Two questions were referred to the Court:

1. Does Community law apply to that situation, or, in other words, is there a connecting factor?

It is established that Mr Carpenter's business consists of providing services, for remuneration, to advertisers established, in particular, in other Member States. Those services involvetravelling on business to those other Member States and cross-border services provided from the United Kingdom.

Mr Carpenter is therefore availing himself of his right freely to provide services. However, the Community Directive on the abolition of restrictions on movement and residence within the Community for nationals of Member States with regard to the provision of services provides, in that context, for entry and residence, within the territory of another Member State, but does not govern the right of residence of members of the family of a provider of services in his Member State of origin.

2. Can a right of residence be derived from Community law in favour of the spouse?

The Court points out that the Community legislature has recognised the importance of ensuring the protection of the family life of nationals of the Member States in order to eliminate obstacles to the exercise of the fundamental freedoms guaranteed by the EC Treaty.

It is clear that the separation of Mr and Mrs Carpenter by her deportation would be detrimental to their family life and, therefore, to the conditions under which Mr Carpenter exercises a fundamental freedom. That freedom could not be fully effective if Mr Carpenter were to be deterred from exercising it by obstacles raised in his country of origin to the entry and residence of his spouse.

The Court states that a Member State may invoke reasons of public interest to justify a national measure which is likely to obstruct the exercise of the freedom to provide services only if that measure is compatible with the fundamental rights whose observance the Court ensures.

The decision to deport Mrs Carpenter constitutes an interference with the exercise by Mr Carpenter of his right to respect for his family life accorded by the Convention for the Protection of Human Rights and Fundamental Freedoms, which is among the fundamental rights protected in Community law.

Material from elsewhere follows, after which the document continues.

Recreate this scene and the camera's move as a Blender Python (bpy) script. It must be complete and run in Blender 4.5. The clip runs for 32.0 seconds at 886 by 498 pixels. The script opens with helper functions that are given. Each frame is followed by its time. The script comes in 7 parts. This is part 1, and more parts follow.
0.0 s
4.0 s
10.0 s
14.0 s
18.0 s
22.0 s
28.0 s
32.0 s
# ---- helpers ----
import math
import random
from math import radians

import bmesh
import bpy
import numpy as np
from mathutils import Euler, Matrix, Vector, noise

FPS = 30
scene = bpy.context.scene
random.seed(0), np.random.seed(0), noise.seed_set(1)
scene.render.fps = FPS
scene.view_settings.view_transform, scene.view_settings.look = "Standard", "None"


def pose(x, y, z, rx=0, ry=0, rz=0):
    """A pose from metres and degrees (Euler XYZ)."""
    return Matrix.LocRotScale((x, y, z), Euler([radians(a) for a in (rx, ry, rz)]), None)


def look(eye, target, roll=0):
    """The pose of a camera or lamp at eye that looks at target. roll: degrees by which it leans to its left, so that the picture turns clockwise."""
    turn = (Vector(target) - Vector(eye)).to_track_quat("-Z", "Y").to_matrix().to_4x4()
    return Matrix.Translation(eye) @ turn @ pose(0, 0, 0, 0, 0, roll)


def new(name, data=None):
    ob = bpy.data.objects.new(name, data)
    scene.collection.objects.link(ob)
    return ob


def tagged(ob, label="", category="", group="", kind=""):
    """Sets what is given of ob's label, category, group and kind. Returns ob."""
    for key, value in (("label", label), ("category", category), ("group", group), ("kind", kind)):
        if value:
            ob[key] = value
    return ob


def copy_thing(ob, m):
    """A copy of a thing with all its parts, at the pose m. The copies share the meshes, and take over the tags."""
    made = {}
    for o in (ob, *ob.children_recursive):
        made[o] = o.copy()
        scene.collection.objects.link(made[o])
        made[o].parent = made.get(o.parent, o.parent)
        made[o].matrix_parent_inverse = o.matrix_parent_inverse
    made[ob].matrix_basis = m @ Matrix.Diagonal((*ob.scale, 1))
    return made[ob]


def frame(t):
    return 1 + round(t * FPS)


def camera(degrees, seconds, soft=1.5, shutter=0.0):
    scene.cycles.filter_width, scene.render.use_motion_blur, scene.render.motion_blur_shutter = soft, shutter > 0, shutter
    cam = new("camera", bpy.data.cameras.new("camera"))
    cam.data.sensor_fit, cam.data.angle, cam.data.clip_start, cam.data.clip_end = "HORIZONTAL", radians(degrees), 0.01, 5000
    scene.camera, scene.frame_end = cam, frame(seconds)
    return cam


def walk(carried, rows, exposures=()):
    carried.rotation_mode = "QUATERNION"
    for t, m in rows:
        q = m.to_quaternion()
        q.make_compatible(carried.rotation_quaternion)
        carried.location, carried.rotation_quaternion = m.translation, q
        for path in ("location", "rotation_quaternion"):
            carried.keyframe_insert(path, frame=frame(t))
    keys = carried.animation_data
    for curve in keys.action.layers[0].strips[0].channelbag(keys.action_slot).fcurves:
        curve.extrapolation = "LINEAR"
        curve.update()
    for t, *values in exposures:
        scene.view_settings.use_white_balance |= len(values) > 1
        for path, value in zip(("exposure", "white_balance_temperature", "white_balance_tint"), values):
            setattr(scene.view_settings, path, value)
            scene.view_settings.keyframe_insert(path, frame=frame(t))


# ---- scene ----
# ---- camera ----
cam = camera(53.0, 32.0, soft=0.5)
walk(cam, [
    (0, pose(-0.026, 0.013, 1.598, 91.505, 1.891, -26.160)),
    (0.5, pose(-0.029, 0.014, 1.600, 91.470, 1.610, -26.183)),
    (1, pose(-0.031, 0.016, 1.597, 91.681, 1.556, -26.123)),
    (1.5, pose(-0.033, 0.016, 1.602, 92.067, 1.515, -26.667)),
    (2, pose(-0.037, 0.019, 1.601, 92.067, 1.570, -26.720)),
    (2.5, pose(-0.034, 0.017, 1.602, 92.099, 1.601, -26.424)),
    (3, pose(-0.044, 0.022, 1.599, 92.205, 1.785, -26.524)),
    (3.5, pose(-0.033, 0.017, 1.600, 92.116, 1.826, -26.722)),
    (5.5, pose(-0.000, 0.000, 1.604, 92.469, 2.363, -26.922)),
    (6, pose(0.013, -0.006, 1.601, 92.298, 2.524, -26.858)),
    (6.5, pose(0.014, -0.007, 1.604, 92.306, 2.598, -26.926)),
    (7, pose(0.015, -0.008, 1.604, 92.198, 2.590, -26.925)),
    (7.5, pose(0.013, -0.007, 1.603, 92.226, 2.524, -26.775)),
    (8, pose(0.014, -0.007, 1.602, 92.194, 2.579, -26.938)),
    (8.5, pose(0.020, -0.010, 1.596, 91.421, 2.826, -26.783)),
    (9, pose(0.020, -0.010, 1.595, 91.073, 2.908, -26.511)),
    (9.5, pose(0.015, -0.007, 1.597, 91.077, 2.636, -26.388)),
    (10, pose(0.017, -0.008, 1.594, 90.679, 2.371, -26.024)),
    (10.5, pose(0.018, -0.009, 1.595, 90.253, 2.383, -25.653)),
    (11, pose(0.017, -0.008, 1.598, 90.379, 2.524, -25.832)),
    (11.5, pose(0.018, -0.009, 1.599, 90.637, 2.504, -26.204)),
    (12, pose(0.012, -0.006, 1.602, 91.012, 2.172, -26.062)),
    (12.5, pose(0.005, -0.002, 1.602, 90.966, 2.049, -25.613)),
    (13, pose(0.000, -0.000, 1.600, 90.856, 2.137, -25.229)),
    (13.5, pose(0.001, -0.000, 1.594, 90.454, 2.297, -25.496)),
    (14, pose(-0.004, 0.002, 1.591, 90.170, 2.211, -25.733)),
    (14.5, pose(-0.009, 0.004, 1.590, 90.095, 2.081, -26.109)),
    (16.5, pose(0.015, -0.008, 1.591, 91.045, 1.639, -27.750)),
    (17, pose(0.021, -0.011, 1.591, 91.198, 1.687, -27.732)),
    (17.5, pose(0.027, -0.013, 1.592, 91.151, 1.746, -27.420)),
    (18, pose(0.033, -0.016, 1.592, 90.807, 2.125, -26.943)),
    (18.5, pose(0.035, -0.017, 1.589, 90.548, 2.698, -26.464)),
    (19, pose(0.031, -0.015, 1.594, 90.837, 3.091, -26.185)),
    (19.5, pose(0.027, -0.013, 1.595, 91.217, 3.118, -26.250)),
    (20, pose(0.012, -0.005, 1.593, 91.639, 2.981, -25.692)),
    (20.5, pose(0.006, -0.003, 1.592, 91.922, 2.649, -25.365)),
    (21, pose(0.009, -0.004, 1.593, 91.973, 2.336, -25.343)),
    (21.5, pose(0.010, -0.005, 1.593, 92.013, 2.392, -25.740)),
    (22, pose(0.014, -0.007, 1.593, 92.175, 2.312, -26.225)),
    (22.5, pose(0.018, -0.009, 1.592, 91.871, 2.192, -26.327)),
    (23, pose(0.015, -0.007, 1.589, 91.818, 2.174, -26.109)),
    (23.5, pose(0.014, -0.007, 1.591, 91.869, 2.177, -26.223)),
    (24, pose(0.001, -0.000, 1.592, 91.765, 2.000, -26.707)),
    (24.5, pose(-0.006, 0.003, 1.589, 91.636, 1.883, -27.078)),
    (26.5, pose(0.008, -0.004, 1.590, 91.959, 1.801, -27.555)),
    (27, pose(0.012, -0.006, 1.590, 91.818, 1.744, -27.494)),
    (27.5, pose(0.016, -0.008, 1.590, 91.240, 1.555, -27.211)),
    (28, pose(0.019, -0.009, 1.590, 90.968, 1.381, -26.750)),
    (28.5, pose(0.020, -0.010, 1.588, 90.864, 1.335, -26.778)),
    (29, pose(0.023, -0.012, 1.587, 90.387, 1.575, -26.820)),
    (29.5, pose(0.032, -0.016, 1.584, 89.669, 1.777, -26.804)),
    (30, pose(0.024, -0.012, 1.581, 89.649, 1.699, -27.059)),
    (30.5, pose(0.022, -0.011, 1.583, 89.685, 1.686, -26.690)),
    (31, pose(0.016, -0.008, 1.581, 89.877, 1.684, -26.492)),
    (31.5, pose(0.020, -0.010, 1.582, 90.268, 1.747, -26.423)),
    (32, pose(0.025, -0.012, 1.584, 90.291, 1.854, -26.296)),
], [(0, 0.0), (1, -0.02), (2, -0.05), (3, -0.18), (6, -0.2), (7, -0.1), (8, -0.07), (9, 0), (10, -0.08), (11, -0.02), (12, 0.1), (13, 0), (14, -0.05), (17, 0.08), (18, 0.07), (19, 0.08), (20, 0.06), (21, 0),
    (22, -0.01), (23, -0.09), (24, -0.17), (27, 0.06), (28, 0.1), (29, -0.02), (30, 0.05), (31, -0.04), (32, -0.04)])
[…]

The Court notes that even though no right of an alien to enter or to reside in a particular country is as such guaranteed by the Convention, the removal of a person from a country where close members of his family are living may, in certain cases, amount to an infringement of the right to respect for family life.

The decision to deport Mrs Carpenter, in this particular case, does not strike a fair balance between the competing interests, that is, on the one hand, the right of Mr Carpenter to respect for his family life, and, on the other hand, the maintenance of public order and public safety.

Although Mr Carpenter's spouse has infringed the immigration laws of the United Kingdom by not leaving the country prior to the expiry of her leave to remain as a visitor, her conduct, since her arrival in the United Kingdom in September 1994, has not been the subject of any other complaint that could give cause to fear that she might in the future constitute a danger to public order or public safety. Moreover, it is clear that Mr and Mrs Carpenter's marriage, which was celebrated in the United Kingdom in 1996, is genuine and that Mrs Carpenter continues to lead a true family life there, in particular by looking after her husband's children from a previous marriage.

In those circumstances, the decision to deport Mrs Carpenter constitutes an infringement which is not proportionate to the objective pursued.

The Court therefore concludes that the principle of freedom to provide services laid down in the EC Treaty, read in the light of the fundamental right to respect for family life, precludes a refusal, by the Member State of origin of a provider of services established in that Member State who provides services to recipients established in other Member States, of the right to reside in its territory to that provider's spouse, who is a national of a third country.


Unofficial document for media use only; not binding on the Court of Justice.